[35] The present belfry stage of the tower is of the fifteenth century, and is built on piers and arches placed against the inner face of the older tower walls. For plan of the older tower, see Baldwin Brown, op. cit., ii. 240.
[36] Twenty-six is the exact number of towers which may be said to be unquestionable members of the group. But the number may be raised by the inclusion of a few more possible examples.
[37] The roof-line, visible on the eastern wall of the tower, is that of the mediæval church before the addition of the clerestory.
[38] Hough-on-the-Hill, as noted later, is the only example in which the details of the quoining really approximate to those at Barton; but at Hough there is no strip-work.
[39] A kindred example of strip-framing finished off in this way is the north doorway at Laughton-en-le-Morthen, near Rotherham. At Skipwith, near Selby, the tower arch has strip-framing. Both these churches lie within the area to which the Lincolnshire group may be said to belong. The present writer has dealt briefly with the Yorkshire churches in this area in an article on “The Village Churches of Yorkshire,” in Memorials of Old Yorkshire.

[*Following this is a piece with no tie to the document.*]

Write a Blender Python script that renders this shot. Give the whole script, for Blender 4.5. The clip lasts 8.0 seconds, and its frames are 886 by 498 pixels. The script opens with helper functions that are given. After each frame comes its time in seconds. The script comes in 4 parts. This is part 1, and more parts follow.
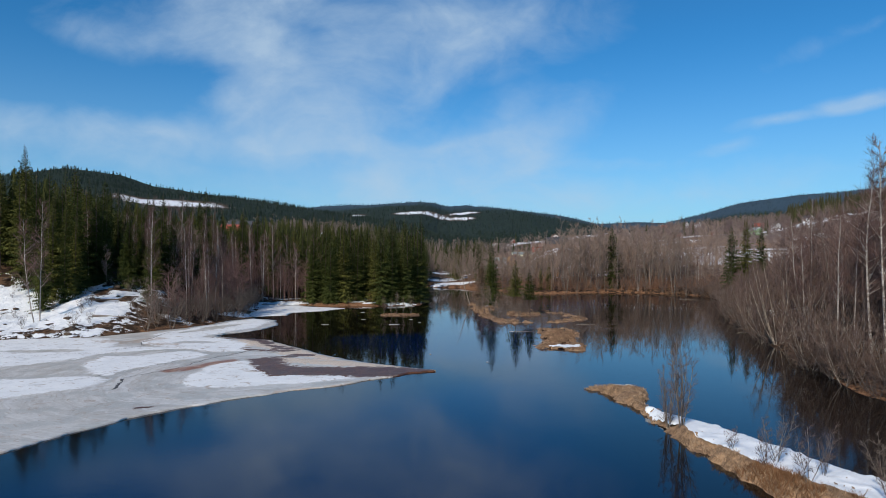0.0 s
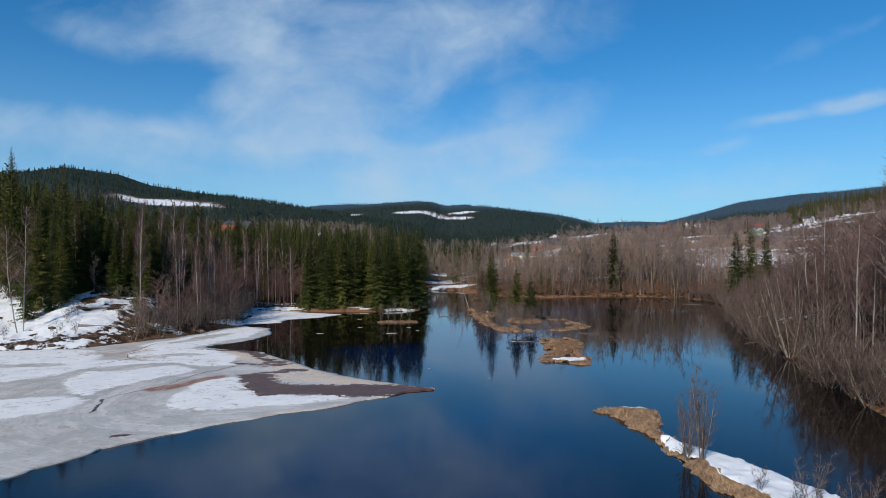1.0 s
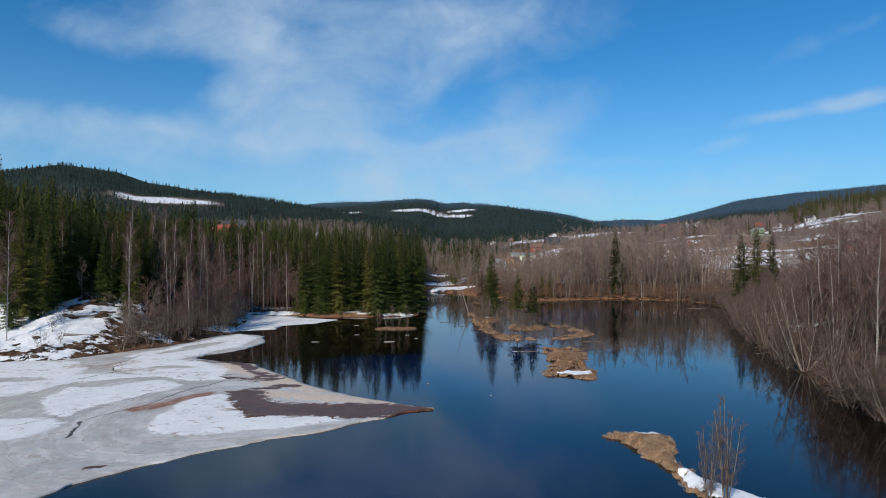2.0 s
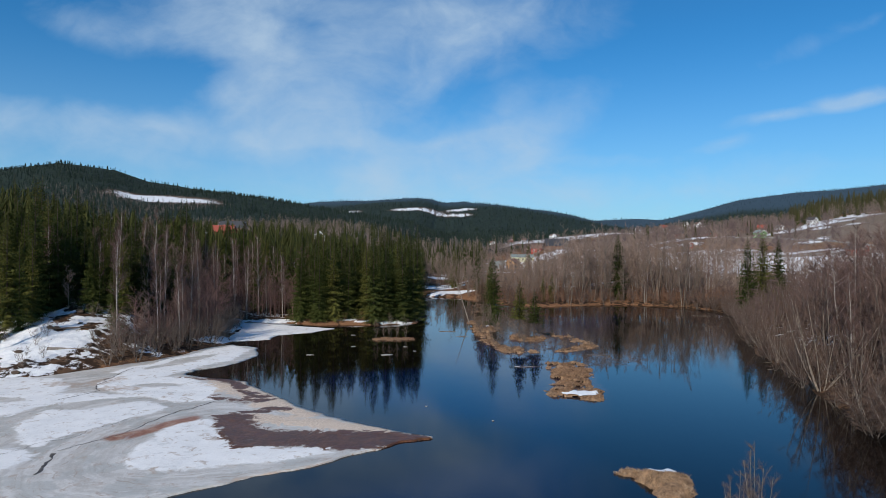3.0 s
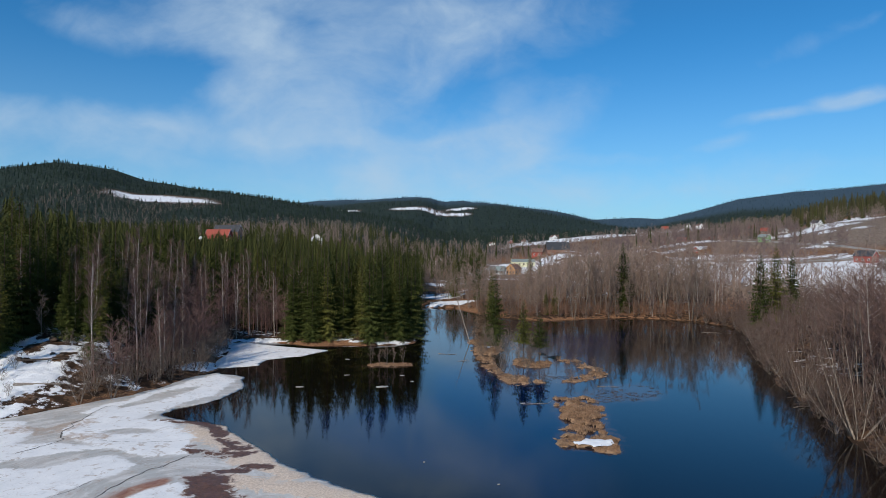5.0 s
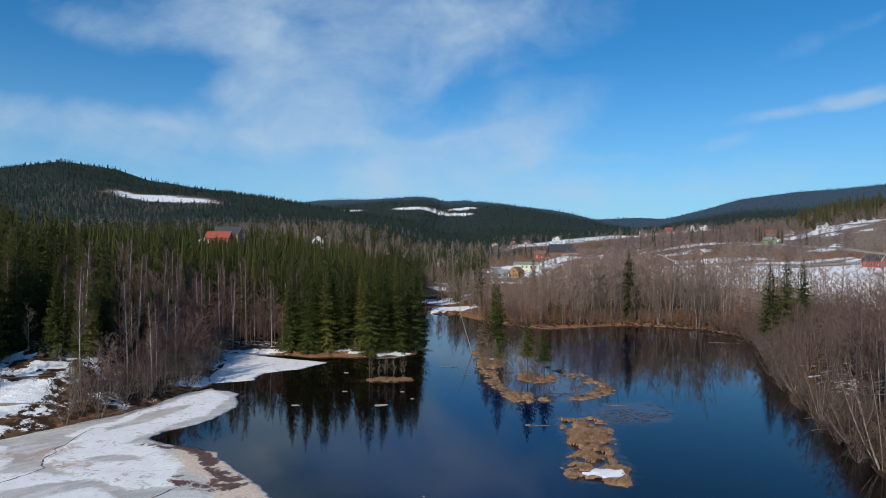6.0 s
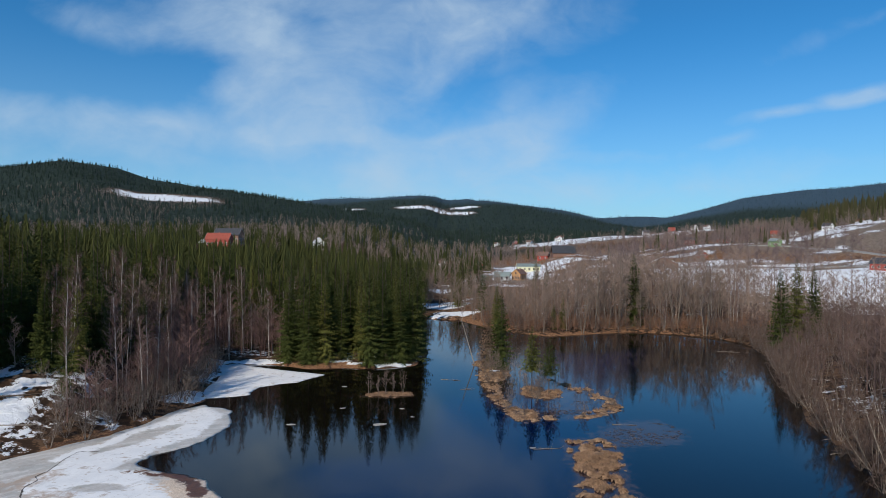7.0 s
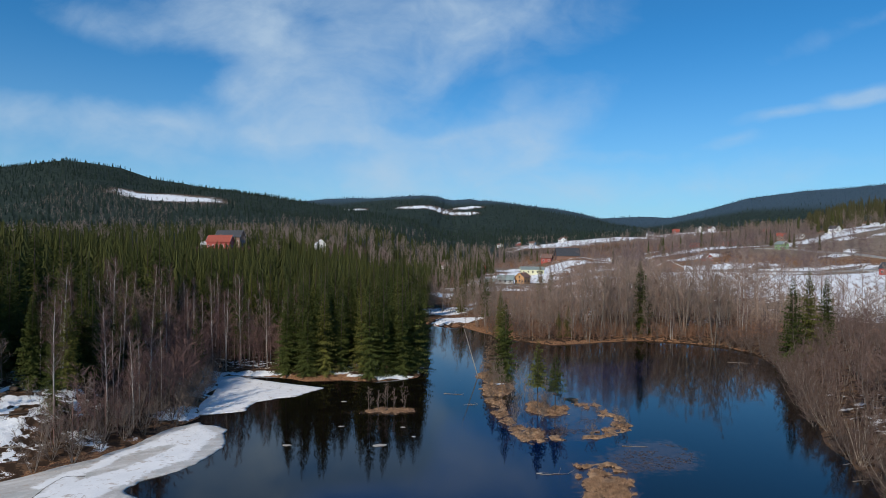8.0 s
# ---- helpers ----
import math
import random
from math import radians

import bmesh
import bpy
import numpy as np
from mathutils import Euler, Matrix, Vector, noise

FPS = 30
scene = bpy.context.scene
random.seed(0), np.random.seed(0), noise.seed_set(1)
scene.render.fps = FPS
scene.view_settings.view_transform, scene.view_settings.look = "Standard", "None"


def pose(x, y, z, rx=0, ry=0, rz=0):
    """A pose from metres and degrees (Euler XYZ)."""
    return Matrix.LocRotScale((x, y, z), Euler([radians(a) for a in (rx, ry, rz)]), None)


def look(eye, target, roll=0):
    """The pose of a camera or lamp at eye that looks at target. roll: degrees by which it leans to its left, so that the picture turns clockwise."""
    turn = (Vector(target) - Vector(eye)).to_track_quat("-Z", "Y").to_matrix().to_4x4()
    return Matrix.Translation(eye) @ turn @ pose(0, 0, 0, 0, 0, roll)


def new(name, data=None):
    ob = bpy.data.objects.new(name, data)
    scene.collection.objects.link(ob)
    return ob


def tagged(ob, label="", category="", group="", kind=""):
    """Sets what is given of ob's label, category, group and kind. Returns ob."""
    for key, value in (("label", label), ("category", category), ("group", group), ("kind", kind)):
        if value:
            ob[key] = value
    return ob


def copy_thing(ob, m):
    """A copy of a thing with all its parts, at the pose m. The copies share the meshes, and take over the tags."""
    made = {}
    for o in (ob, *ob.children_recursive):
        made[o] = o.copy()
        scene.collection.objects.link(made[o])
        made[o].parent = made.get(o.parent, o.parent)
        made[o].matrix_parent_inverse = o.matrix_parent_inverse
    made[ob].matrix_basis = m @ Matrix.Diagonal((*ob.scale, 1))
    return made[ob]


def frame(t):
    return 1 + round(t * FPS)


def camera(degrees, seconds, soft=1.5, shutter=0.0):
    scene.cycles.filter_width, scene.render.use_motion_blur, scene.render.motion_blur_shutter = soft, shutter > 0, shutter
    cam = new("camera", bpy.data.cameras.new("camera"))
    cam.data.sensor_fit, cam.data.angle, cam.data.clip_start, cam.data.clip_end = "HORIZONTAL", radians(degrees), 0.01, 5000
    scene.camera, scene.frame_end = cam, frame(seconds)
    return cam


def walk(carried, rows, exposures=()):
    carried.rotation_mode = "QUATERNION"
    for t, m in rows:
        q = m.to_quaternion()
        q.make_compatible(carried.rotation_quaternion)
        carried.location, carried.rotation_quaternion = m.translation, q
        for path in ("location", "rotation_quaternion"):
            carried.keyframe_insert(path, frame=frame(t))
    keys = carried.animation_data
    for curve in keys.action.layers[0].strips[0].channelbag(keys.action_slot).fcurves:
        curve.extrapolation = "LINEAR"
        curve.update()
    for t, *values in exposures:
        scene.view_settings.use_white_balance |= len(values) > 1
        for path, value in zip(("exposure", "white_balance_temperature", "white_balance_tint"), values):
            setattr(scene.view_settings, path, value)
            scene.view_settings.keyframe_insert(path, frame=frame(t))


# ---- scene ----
cam = camera(70.0, 8.0, soft=0.6)
PATH = [
    (0, (0.737, 1.097, 10.992), (0.712, 3.096, 11.01), 0.1),
    (0.5, (0.638, 2.574, 11.518), (0.616, 4.574, 11.535), 0.1),
    (1, (0.604, 4.218, 12.138), (0.584, 6.218, 12.153), 0.1),
    (1.5, (0.559, 5.7, 12.679), (0.541, 7.7, 12.69), 0.1),
    (3, (0.462, 10.591, 14.917), (0.447, 12.591, 14.921), 0.3),
    (3.5, (0.458, 12.039, 15.695), (0.444, 14.039, 15.698), 0.3),
    (4, (0.325, 13.714, 16.619), (0.313, 15.714, 16.622), 0.3),
    (4.5, (0.341, 15.178, 17.452), (0.33, 17.178, 17.453), 0.3),
    (6, (0.418, 19.916, 20.1), (0.398, 21.916, 20.097), 0.4),
    (6.5, (0.456, 21.436, 20.884), (0.433, 23.436, 20.879), 0.4),
    (7, (0.454, 23.104, 21.875), (0.428, 25.104, 21.867), 0.4),
    (7.5, (0.404, 24.545, 22.667), (0.374, 26.544, 22.659), 0.5),
    (8, (0.413, 26.255, 23.512), (0.378, 28.255, 23.503), 0.5),
]
walk(cam, [(t, look(eye, target, roll)) for t, eye, target, roll in PATH])

# ---------------------------------------------------------------- light
SUN_EL, SUN_AZ = 34.0, 208.0          # height; clockwise from straight ahead: behind and to the left
EXPOSURE = 0.0
scene.view_settings.exposure = EXPOSURE
sun_dir = Vector((math.cos(radians(SUN_EL)) * math.sin(radians(SUN_AZ)),
                  math.cos(radians(SUN_EL)) * math.cos(radians(SUN_AZ)), math.sin(radians(SUN_EL))))
sun = new("sun", bpy.data.lights.new("sun", "SUN"))
sun.data.energy, sun.data.angle, sun.data.color = 4.0, radians(0.53), (1.0, 0.91, 0.78)
sun.matrix_world = look(sun_dir * 100, (0, 0, 0))

world = bpy.data.worlds.new("sky")
scene.world = world
world.use_nodes = True
wt = world.node_tree
wt.nodes.clear()


def wn(kind, **sets):
    n = wt.nodes.new(kind)
    for k, v in sets.items():
        n.inputs[k].default_value = v
    return n


def wmath(op, a, b=None, c=None, clamp=False):
    n = wt.nodes.new("ShaderNodeMath")
    n.operation, n.use_clamp = op, clamp
    for i, v in enumerate((a, b, c)):
        if v is None:
            continue
        if isinstance(v, (int, float)):
            n.inputs[i].default_value = v
        else:
            wt.links.new(v, n.inputs[i])
    return n.outputs[0]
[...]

[40] Historical evidence which points to this conclusion has been summarised by Dr. Mansel Sympson (“Where was Sidnaceaster?”—Assoc. Archit. Soc. Reports, vol. xxviii., 1905, pp. 87 sqq.). A charter of Edward the Confessor, preserved at Peterborough, which contains the grant of the church, &c., at Fiskerton to the Abbey of Peterborough, is witnessed by several bishops and nobles, including Wulfwig, Bishop of Lindsey, who signs himself “Lincolie episcopus.” The charter, however, appears to be a copy of the original, in which “Lincolie” may have been written by error for “Lindisse.” But, if “Lincolie” is right, the use of the title by a bishop whose see was at Dorchester-on-Thames points to the fact that he looked on Lincoln as his true episcopal city. And the conviction of the present writer, on other grounds, is that “Sidnaceaster,” whose site was unknown even to writers of the Norman period, is simply a careless MS. corruption of “Lindaceaster,” or some allied Saxon form of “Lindum Colonia.”
[41] The old archdeaconry of Stow comprised the deaneries (now subdivided to some degree) of Aslackhoe, Corringham, Lawres, and Manlake—in fact, the original district of Lindsey, east of Trent and west of Ancholme.
[42] The dedicatory inscription on the tower of St. Mary-le-Wigford, while clearly pointing to its English origin, must not be taken as indicative of any positive date.
[43] Baldwin Brown, op. cit., vol. ii. chap. ii.
[44] See the article on this subject by Dr. J. H. Round, Feudal England, pp. 317 sqq. How far the influence of Normans in England before the Conquest may have affected work in masonry is a point which may be left to the judgment of the individual reader. The foreigners who threw up their own characteristic earthworks at the “Pentecost’s Castle” and “Richard’s Castle” of the Chronicle cannot be certainly credited with any influence outside their own branch of work; and the appearance of “Norman” technique at Westminster does not imply its general acceptance in the provinces.